WHAT IS EXPECTED: Please output every line of the material as it stands, without the pictures.

= = = =

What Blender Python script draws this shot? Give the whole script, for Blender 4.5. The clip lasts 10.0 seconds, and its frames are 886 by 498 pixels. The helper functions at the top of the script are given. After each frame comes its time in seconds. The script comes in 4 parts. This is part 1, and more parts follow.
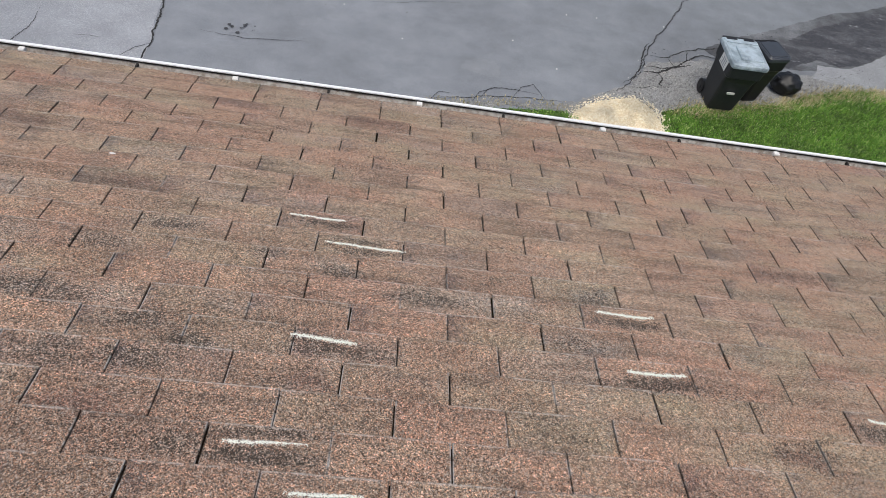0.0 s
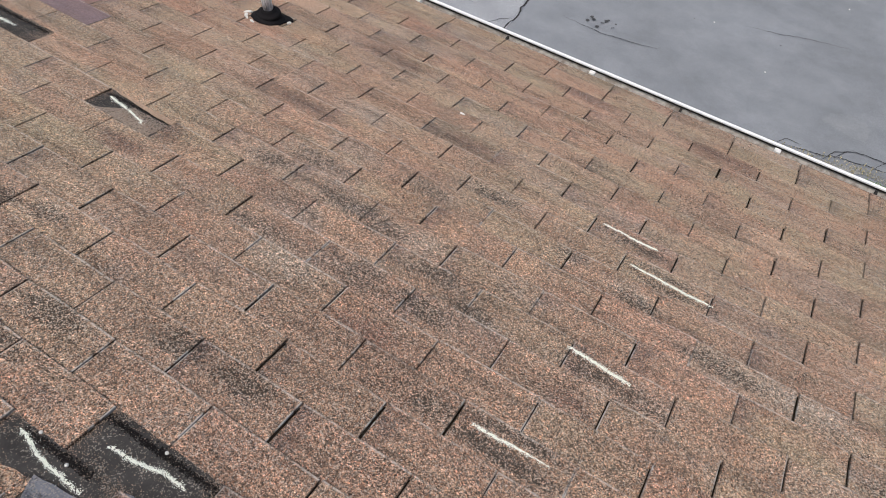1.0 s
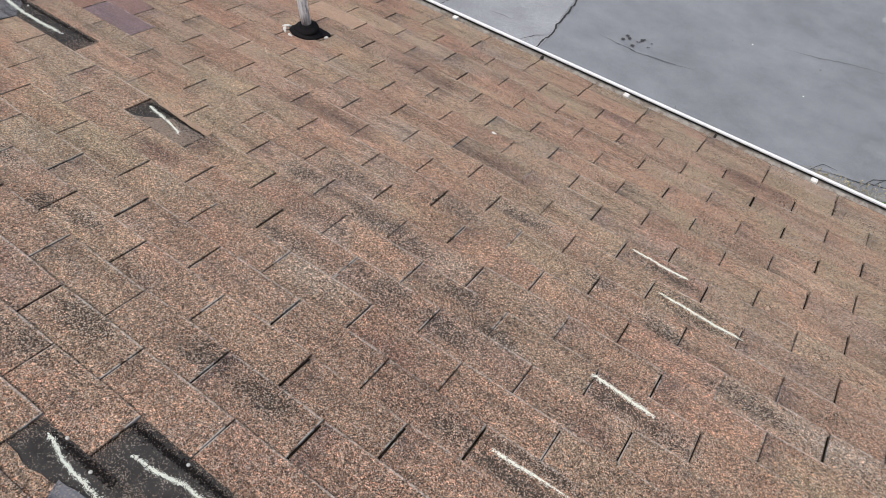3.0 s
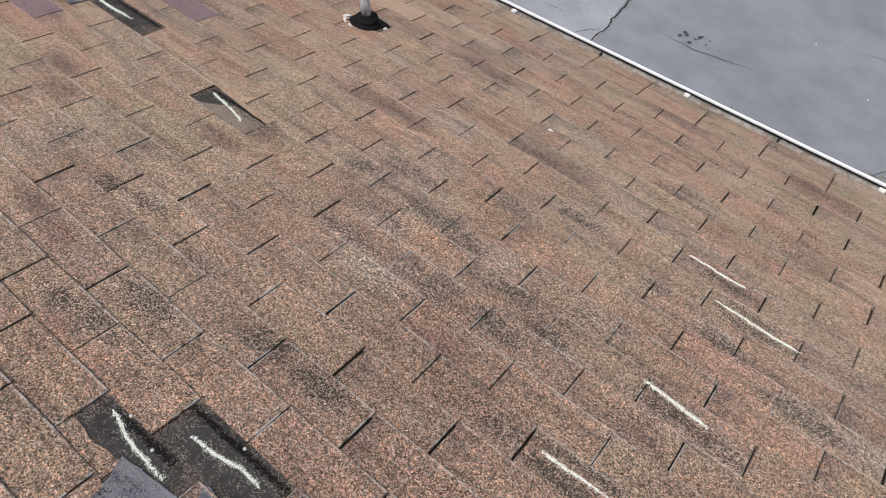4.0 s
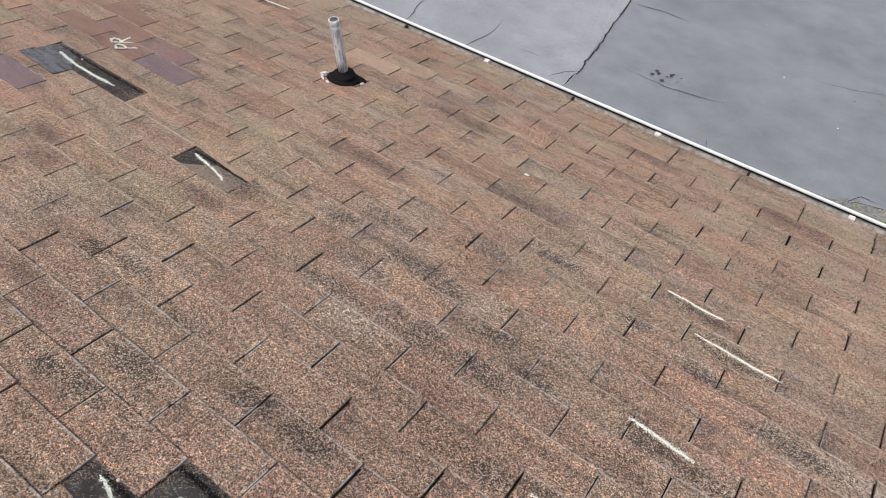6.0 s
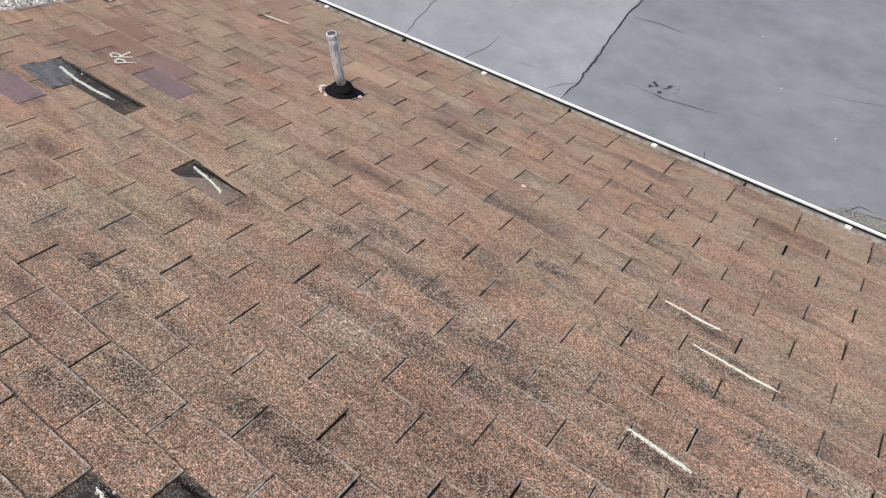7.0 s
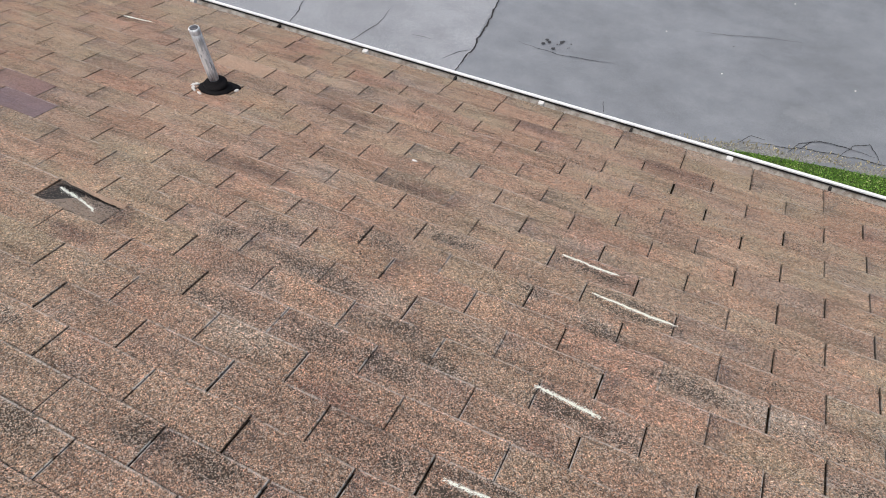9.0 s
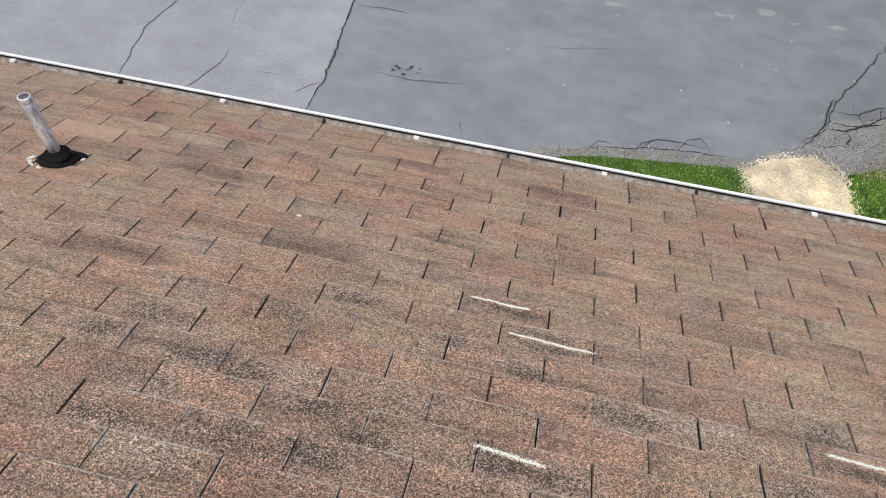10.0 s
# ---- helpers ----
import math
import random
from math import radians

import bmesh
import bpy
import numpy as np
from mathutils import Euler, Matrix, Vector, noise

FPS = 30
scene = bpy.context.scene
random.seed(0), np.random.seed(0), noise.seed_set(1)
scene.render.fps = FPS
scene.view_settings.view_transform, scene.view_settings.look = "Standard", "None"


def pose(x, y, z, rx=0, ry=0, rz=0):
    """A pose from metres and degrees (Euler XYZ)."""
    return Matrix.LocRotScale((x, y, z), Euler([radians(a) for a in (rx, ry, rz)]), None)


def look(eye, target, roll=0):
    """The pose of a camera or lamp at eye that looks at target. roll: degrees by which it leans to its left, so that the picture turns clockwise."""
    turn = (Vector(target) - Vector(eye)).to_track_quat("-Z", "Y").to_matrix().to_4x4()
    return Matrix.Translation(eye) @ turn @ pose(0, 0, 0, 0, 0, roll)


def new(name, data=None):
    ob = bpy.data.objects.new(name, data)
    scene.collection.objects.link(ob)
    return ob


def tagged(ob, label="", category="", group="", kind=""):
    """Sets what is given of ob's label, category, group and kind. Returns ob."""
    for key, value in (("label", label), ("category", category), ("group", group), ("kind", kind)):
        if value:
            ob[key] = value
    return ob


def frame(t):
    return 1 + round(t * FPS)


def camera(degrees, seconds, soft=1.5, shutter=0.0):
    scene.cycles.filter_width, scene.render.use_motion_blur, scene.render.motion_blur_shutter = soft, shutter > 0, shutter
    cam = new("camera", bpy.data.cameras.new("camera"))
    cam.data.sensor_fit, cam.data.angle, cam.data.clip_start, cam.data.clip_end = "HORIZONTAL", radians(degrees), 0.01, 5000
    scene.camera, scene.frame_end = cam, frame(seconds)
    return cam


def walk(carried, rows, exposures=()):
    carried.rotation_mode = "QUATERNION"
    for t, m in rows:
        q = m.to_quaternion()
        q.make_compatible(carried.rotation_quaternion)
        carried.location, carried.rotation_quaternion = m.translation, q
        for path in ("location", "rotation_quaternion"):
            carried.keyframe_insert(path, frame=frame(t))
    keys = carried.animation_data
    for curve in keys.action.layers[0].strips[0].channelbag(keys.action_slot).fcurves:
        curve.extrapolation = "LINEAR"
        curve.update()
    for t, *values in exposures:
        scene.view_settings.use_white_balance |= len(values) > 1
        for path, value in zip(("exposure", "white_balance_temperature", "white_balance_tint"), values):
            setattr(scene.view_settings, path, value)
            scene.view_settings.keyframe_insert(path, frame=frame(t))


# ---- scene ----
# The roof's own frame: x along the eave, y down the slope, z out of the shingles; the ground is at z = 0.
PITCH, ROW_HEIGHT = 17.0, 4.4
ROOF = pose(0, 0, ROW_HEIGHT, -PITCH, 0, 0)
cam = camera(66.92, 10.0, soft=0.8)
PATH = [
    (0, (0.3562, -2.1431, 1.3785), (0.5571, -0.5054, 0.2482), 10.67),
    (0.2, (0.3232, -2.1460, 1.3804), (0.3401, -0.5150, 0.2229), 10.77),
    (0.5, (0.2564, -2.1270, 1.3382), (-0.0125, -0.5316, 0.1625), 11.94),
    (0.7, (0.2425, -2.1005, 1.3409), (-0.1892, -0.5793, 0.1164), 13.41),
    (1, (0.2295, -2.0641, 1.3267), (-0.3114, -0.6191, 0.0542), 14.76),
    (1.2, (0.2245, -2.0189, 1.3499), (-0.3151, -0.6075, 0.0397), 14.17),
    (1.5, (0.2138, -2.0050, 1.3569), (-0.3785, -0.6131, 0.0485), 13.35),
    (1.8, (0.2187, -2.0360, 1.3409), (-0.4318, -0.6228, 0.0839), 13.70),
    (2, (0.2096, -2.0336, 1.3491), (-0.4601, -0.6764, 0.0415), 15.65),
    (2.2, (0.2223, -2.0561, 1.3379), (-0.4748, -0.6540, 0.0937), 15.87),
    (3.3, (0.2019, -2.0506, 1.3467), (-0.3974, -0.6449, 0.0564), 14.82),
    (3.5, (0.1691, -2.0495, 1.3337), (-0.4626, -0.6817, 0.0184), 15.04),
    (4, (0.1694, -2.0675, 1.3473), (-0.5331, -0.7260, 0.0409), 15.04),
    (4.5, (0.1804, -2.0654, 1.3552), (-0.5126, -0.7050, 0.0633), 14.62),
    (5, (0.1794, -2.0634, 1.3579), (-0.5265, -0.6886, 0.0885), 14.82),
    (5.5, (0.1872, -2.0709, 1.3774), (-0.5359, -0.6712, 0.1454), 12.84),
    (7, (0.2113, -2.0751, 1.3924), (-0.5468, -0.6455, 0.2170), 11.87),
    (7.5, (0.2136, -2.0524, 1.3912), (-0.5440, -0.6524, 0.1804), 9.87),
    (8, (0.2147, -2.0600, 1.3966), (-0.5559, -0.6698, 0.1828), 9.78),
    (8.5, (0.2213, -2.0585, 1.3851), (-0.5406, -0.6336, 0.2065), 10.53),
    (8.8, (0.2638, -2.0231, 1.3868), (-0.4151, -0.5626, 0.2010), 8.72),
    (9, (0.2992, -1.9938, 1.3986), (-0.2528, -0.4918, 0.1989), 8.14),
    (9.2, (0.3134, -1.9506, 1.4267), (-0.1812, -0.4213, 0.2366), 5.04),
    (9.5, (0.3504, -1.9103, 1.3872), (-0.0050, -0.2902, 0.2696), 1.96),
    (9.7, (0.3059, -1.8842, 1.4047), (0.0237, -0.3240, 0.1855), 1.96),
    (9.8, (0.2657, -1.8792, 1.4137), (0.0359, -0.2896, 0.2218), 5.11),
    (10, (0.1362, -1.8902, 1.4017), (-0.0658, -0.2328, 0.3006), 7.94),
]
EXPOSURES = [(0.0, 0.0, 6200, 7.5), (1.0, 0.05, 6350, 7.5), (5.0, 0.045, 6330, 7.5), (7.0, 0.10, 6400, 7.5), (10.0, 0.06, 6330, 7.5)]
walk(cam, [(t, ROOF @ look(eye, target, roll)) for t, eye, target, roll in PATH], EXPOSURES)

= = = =

THE OUTPUT:
What Blender Python script draws this shot? Give the whole script, for Blender 4.5. The clip lasts 10.0 seconds, and its frames are 886 by 498 pixels. The helper functions at the top of the script are given. After each frame comes its time in seconds. The script comes in 4 parts. This is part 1, and more parts follow.
0.0 s
1.0 s
3.0 s
4.0 s
6.0 s
7.0 s
9.0 s
10.0 s
# ---- helpers ----
import math
import random
from math import radians

import bmesh
import bpy
import numpy as np
from mathutils import Euler, Matrix, Vector, noise

FPS = 30
scene = bpy.context.scene
random.seed(0), np.random.seed(0), noise.seed_set(1)
scene.render.fps = FPS
scene.view_settings.view_transform, scene.view_settings.look = "Standard", "None"


def pose(x, y, z, rx=0, ry=0, rz=0):
    """A pose from metres and degrees (Euler XYZ)."""
    return Matrix.LocRotScale((x, y, z), Euler([radians(a) for a in (rx, ry, rz)]), None)


def look(eye, target, roll=0):
    """The pose of a camera or lamp at eye that looks at target. roll: degrees by which it leans to its left, so that the picture turns clockwise."""
    turn = (Vector(target) - Vector(eye)).to_track_quat("-Z", "Y").to_matrix().to_4x4()
    return Matrix.Translation(eye) @ turn @ pose(0, 0, 0, 0, 0, roll)


def new(name, data=None):
    ob = bpy.data.objects.new(name, data)
    scene.collection.objects.link(ob)
    return ob


def tagged(ob, label="", category="", group="", kind=""):
    """Sets what is given of ob's label, category, group and kind. Returns ob."""
    for key, value in (("label", label), ("category", category), ("group", group), ("kind", kind)):
        if value:
            ob[key] = value
    return ob


def frame(t):
    return 1 + round(t * FPS)


def camera(degrees, seconds, soft=1.5, shutter=0.0):
    scene.cycles.filter_width, scene.render.use_motion_blur, scene.render.motion_blur_shutter = soft, shutter > 0, shutter
    cam = new("camera", bpy.data.cameras.new("camera"))
    cam.data.sensor_fit, cam.data.angle, cam.data.clip_start, cam.data.clip_end = "HORIZONTAL", radians(degrees), 0.01, 5000
    scene.camera, scene.frame_end = cam, frame(seconds)
    return cam


def walk(carried, rows, exposures=()):
    carried.rotation_mode = "QUATERNION"
    for t, m in rows:
        q = m.to_quaternion()
        q.make_compatible(carried.rotation_quaternion)
        carried.location, carried.rotation_quaternion = m.translation, q
        for path in ("location", "rotation_quaternion"):
            carried.keyframe_insert(path, frame=frame(t))
    keys = carried.animation_data
    for curve in keys.action.layers[0].strips[0].channelbag(keys.action_slot).fcurves:
        curve.extrapolation = "LINEAR"
        curve.update()
    for t, *values in exposures:
        scene.view_settings.use_white_balance |= len(values) > 1
        for path, value in zip(("exposure", "white_balance_temperature", "white_balance_tint"), values):
            setattr(scene.view_settings, path, value)
            scene.view_settings.keyframe_insert(path, frame=frame(t))


# ---- scene ----
# The roof's own frame: x along the eave, y down the slope, z out of the shingles; the ground is at z = 0.
PITCH, ROW_HEIGHT = 17.0, 4.4
ROOF = pose(0, 0, ROW_HEIGHT, -PITCH, 0, 0)
cam = camera(66.92, 10.0, soft=0.8)
PATH = [
    (0, (0.3562, -2.1431, 1.3785), (0.5571, -0.5054, 0.2482), 10.67),
    (0.2, (0.3232, -2.1460, 1.3804), (0.3401, -0.5150, 0.2229), 10.77),
    (0.5, (0.2564, -2.1270, 1.3382), (-0.0125, -0.5316, 0.1625), 11.94),
    (0.7, (0.2425, -2.1005, 1.3409), (-0.1892, -0.5793, 0.1164), 13.41),
    (1, (0.2295, -2.0641, 1.3267), (-0.3114, -0.6191, 0.0542), 14.76),
    (1.2, (0.2245, -2.0189, 1.3499), (-0.3151, -0.6075, 0.0397), 14.17),
    (1.5, (0.2138, -2.0050, 1.3569), (-0.3785, -0.6131, 0.0485), 13.35),
    (1.8, (0.2187, -2.0360, 1.3409), (-0.4318, -0.6228, 0.0839), 13.70),
    (2, (0.2096, -2.0336, 1.3491), (-0.4601, -0.6764, 0.0415), 15.65),
    (2.2, (0.2223, -2.0561, 1.3379), (-0.4748, -0.6540, 0.0937), 15.87),
    (3.3, (0.2019, -2.0506, 1.3467), (-0.3974, -0.6449, 0.0564), 14.82),
    (3.5, (0.1691, -2.0495, 1.3337), (-0.4626, -0.6817, 0.0184), 15.04),
    (4, (0.1694, -2.0675, 1.3473), (-0.5331, -0.7260, 0.0409), 15.04),
    (4.5, (0.1804, -2.0654, 1.3552), (-0.5126, -0.7050, 0.0633), 14.62),
    (5, (0.1794, -2.0634, 1.3579), (-0.5265, -0.6886, 0.0885), 14.82),
    (5.5, (0.1872, -2.0709, 1.3774), (-0.5359, -0.6712, 0.1454), 12.84),
    (7, (0.2113, -2.0751, 1.3924), (-0.5468, -0.6455, 0.2170), 11.87),
    (7.5, (0.2136, -2.0524, 1.3912), (-0.5440, -0.6524, 0.1804), 9.87),
    (8, (0.2147, -2.0600, 1.3966), (-0.5559, -0.6698, 0.1828), 9.78),
    (8.5, (0.2213, -2.0585, 1.3851), (-0.5406, -0.6336, 0.2065), 10.53),
    (8.8, (0.2638, -2.0231, 1.3868), (-0.4151, -0.5626, 0.2010), 8.72),
    (9, (0.2992, -1.9938, 1.3986), (-0.2528, -0.4918, 0.1989), 8.14),
    (9.2, (0.3134, -1.9506, 1.4267), (-0.1812, -0.4213, 0.2366), 5.04),
    (9.5, (0.3504, -1.9103, 1.3872), (-0.0050, -0.2902, 0.2696), 1.96),
    (9.7, (0.3059, -1.8842, 1.4047), (0.0237, -0.3240, 0.1855), 1.96),
    (9.8, (0.2657, -1.8792, 1.4137), (0.0359, -0.2896, 0.2218), 5.11),
    (10, (0.1362, -1.8902, 1.4017), (-0.0658, -0.2328, 0.3006), 7.94),
]
EXPOSURES = [(0.0, 0.0, 6200, 7.5), (1.0, 0.05, 6350, 7.5), (5.0, 0.045, 6330, 7.5), (7.0, 0.10, 6400, 7.5), (10.0, 0.06, 6330, 7.5)]
walk(cam, [(t, ROOF @ look(eye, target, roll)) for t, eye, target, roll in PATH], EXPOSURES)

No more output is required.